* Directive
Copy the lines holding the word "with", all of them.

◆ ◆ ◆ ◆ ◆ ◆ ◆

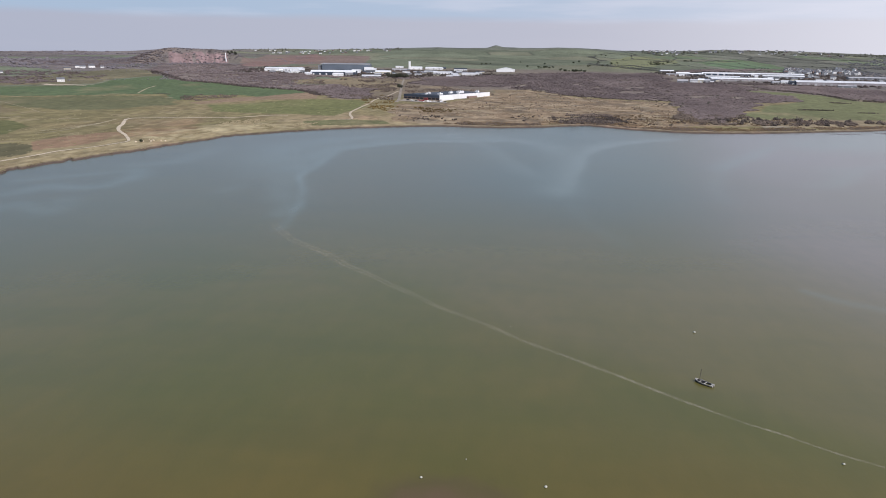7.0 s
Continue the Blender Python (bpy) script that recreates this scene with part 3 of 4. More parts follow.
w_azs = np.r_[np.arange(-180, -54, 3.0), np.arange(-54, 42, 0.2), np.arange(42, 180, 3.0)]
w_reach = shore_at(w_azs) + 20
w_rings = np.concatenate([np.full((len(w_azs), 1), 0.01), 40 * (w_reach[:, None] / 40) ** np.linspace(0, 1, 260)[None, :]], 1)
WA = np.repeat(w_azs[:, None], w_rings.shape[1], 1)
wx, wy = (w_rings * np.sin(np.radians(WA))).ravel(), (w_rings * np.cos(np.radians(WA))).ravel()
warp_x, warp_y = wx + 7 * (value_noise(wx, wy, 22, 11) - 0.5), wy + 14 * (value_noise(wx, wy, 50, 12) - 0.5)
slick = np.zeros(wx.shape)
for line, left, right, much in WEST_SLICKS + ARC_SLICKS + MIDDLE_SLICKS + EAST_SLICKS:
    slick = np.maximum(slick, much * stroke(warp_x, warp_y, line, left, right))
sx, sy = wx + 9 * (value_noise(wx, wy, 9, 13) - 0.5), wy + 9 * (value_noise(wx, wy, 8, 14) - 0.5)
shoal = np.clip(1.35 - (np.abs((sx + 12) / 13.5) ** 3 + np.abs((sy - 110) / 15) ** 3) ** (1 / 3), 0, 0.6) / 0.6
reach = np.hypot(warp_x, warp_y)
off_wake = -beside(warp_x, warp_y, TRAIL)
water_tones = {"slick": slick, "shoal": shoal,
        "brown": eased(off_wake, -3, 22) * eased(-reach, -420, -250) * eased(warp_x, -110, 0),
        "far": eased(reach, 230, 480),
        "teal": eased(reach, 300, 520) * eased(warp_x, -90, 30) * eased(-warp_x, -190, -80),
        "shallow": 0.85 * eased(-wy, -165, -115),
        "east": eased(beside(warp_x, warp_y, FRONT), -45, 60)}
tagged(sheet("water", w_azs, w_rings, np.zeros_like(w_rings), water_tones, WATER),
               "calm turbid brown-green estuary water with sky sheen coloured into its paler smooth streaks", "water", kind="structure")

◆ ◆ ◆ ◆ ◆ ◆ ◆

* Correct response
Continue the Blender Python (bpy) script that recreates this scene with part 3 of 4. More parts follow.
               "calm turbid brown-green estuary water with sky sheen coloured into its paler smooth streaks", "water", kind="structure")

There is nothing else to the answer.